→ Your goal:
In the listing that follows, the range to quote begins at the line that has "More parts follow." and ends after the line that has "c=(0.1096, 0.0987, 0.0957))"; quote it verbatim and add nothing.

begin Data entries

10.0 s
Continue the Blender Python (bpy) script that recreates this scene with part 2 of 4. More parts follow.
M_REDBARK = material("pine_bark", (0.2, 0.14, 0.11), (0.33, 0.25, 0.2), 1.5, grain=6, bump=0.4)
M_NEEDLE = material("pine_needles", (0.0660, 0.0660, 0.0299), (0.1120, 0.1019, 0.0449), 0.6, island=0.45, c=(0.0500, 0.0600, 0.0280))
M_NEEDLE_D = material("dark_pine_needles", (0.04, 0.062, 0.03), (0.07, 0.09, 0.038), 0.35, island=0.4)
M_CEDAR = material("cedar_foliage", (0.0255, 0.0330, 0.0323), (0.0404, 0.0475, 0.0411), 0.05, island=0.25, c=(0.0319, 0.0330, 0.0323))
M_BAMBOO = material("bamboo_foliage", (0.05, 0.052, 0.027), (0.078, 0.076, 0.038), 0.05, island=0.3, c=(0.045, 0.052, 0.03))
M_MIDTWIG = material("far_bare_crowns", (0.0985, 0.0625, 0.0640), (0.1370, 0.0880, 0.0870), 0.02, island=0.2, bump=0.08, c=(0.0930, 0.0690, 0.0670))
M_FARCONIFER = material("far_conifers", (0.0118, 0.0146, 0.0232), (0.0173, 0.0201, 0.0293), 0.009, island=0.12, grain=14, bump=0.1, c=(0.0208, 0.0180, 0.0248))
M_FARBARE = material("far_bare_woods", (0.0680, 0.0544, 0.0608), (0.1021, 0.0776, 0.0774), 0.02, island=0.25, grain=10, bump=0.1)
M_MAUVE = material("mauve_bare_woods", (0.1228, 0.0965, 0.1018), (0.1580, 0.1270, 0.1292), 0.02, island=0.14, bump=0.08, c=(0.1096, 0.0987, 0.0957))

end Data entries
begin Data entries

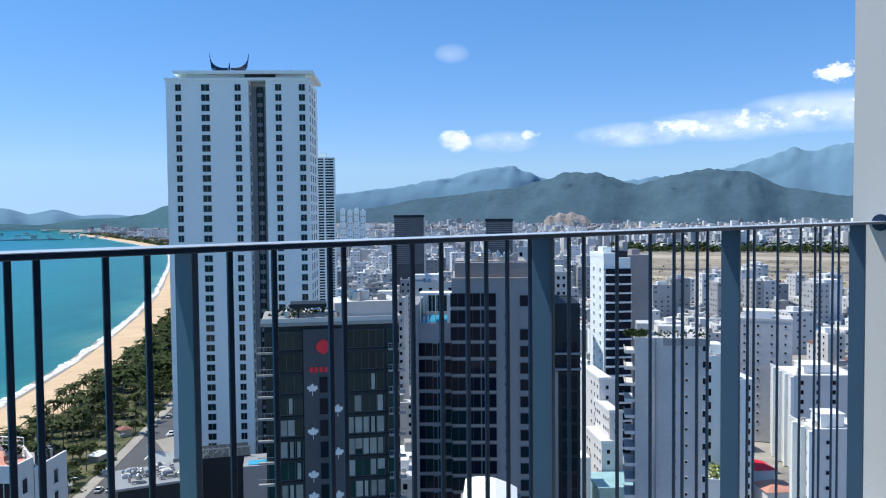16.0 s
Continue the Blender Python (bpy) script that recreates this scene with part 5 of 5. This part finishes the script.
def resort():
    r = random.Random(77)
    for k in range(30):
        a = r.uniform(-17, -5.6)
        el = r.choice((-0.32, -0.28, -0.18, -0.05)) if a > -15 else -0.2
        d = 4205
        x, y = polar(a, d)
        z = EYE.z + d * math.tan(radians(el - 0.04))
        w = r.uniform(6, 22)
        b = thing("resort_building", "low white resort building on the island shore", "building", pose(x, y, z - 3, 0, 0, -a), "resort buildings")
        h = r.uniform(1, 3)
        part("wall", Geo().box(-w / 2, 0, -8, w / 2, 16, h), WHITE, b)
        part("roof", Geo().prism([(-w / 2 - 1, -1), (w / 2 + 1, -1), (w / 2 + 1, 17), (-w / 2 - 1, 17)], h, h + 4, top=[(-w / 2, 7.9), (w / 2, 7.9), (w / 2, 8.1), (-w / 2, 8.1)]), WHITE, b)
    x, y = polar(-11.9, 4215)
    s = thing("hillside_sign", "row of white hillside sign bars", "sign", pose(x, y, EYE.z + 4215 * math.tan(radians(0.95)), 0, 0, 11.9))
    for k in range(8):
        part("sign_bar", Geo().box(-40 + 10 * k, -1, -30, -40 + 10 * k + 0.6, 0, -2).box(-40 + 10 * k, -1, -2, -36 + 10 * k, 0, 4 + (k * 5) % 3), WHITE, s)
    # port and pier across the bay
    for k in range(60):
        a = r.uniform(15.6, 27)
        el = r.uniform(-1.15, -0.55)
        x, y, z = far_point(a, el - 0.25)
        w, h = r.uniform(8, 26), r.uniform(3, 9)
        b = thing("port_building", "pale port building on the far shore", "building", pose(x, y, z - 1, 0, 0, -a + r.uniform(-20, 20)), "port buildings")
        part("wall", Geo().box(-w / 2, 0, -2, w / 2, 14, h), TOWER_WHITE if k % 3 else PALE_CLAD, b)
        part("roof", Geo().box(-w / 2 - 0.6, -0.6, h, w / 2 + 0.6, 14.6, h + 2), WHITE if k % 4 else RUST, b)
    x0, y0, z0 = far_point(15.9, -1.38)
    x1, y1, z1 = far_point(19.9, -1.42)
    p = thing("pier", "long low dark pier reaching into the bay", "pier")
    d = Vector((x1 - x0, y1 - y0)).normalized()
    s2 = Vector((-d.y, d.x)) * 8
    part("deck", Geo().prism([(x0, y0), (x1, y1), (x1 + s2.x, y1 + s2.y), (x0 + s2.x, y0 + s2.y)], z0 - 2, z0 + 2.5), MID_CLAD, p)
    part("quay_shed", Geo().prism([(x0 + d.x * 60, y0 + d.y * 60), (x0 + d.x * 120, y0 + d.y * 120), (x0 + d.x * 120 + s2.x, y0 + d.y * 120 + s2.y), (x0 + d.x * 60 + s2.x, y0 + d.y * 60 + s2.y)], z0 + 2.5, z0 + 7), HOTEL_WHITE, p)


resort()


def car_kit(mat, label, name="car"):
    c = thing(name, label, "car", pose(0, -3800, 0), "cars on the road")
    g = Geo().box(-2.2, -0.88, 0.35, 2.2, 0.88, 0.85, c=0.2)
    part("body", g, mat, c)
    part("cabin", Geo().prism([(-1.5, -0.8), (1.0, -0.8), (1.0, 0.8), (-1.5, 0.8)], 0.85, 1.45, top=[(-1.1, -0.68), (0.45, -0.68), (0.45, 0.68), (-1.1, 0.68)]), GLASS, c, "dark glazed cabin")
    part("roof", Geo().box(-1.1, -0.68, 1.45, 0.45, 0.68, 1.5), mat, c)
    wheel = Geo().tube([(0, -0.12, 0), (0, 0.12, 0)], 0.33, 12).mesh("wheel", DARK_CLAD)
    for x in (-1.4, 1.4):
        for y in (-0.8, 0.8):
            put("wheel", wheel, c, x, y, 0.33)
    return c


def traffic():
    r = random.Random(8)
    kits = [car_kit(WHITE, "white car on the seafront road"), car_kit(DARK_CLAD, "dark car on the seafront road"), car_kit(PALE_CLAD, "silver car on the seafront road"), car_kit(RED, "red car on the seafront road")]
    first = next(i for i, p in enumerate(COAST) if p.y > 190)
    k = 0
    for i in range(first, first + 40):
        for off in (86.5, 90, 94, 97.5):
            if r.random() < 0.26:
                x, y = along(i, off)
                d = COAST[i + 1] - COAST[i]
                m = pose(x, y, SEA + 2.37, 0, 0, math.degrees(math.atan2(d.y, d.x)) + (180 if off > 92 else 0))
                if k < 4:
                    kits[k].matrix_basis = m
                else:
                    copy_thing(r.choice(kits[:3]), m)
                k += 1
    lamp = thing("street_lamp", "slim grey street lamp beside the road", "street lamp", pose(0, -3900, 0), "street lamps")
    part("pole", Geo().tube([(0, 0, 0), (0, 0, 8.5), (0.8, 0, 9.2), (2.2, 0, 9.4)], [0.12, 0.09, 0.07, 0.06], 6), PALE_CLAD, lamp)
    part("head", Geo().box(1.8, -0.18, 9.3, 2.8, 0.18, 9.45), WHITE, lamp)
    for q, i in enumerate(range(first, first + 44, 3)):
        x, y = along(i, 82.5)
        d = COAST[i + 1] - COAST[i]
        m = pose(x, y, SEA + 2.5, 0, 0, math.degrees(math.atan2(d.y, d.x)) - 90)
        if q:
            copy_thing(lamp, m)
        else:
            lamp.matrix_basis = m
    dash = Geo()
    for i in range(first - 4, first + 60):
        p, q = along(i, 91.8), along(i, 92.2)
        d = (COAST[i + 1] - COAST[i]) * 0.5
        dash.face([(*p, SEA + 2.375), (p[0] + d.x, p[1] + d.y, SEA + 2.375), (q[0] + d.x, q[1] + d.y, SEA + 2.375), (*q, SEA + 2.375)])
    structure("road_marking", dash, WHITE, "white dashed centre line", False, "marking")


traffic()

end Data entries
begin Data entries

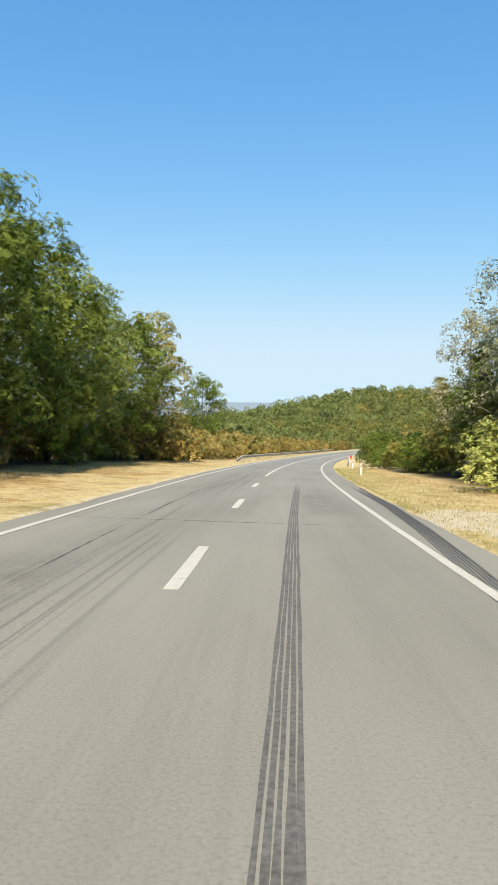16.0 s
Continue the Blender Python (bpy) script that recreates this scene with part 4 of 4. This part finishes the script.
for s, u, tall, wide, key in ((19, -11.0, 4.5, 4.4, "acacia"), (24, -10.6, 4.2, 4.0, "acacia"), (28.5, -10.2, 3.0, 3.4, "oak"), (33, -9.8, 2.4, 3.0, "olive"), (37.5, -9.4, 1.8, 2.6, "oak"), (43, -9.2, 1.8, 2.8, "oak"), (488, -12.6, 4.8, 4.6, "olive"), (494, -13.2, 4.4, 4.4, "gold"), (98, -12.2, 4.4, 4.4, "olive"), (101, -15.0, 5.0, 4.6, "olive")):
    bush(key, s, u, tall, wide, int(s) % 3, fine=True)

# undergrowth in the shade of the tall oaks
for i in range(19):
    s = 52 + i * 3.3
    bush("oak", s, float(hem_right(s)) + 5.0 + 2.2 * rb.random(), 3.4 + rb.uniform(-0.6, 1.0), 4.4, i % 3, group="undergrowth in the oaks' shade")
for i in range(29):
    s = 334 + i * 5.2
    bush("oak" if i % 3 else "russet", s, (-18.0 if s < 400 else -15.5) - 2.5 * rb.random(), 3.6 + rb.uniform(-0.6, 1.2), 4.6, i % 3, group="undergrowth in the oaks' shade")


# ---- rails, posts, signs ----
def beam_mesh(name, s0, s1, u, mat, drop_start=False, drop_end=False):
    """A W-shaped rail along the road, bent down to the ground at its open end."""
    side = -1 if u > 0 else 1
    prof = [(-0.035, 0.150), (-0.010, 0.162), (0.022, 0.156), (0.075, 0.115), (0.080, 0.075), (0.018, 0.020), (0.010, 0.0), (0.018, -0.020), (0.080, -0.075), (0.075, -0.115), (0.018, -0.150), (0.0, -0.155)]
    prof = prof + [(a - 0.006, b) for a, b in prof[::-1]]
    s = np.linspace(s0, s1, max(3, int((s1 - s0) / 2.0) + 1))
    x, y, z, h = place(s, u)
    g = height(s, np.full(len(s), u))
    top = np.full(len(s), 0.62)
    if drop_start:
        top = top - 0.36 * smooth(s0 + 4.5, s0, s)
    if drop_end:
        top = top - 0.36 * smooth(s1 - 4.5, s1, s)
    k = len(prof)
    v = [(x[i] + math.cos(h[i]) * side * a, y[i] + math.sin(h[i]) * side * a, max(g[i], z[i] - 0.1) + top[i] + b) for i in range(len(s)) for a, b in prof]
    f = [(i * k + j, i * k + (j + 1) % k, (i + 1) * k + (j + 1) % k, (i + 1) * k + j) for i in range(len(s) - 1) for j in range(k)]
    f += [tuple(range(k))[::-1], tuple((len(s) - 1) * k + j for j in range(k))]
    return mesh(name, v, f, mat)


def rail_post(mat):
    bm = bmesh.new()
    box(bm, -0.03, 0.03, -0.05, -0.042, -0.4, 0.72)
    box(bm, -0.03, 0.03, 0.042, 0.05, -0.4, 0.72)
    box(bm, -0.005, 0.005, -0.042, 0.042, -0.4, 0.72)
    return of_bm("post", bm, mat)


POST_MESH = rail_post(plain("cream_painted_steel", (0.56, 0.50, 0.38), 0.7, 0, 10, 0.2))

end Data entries

→ Correct result:
Continue the Blender Python (bpy) script that recreates this scene with part 2 of 4. More parts follow.
M_REDBARK = material("pine_bark", (0.2, 0.14, 0.11), (0.33, 0.25, 0.2), 1.5, grain=6, bump=0.4)
M_NEEDLE = material("pine_needles", (0.0660, 0.0660, 0.0299), (0.1120, 0.1019, 0.0449), 0.6, island=0.45, c=(0.0500, 0.0600, 0.0280))
M_NEEDLE_D = material("dark_pine_needles", (0.04, 0.062, 0.03), (0.07, 0.09, 0.038), 0.35, island=0.4)
M_CEDAR = material("cedar_foliage", (0.0255, 0.0330, 0.0323), (0.0404, 0.0475, 0.0411), 0.05, island=0.25, c=(0.0319, 0.0330, 0.0323))
M_BAMBOO = material("bamboo_foliage", (0.05, 0.052, 0.027), (0.078, 0.076, 0.038), 0.05, island=0.3, c=(0.045, 0.052, 0.03))
M_MIDTWIG = material("far_bare_crowns", (0.0985, 0.0625, 0.0640), (0.1370, 0.0880, 0.0870), 0.02, island=0.2, bump=0.08, c=(0.0930, 0.0690, 0.0670))
M_FARCONIFER = material("far_conifers", (0.0118, 0.0146, 0.0232), (0.0173, 0.0201, 0.0293), 0.009, island=0.12, grain=14, bump=0.1, c=(0.0208, 0.0180, 0.0248))
M_FARBARE = material("far_bare_woods", (0.0680, 0.0544, 0.0608), (0.1021, 0.0776, 0.0774), 0.02, island=0.25, grain=10, bump=0.1)
M_MAUVE = material("mauve_bare_woods", (0.1228, 0.0965, 0.1018), (0.1580, 0.1270, 0.1292), 0.02, island=0.14, bump=0.08, c=(0.1096, 0.0987, 0.0957))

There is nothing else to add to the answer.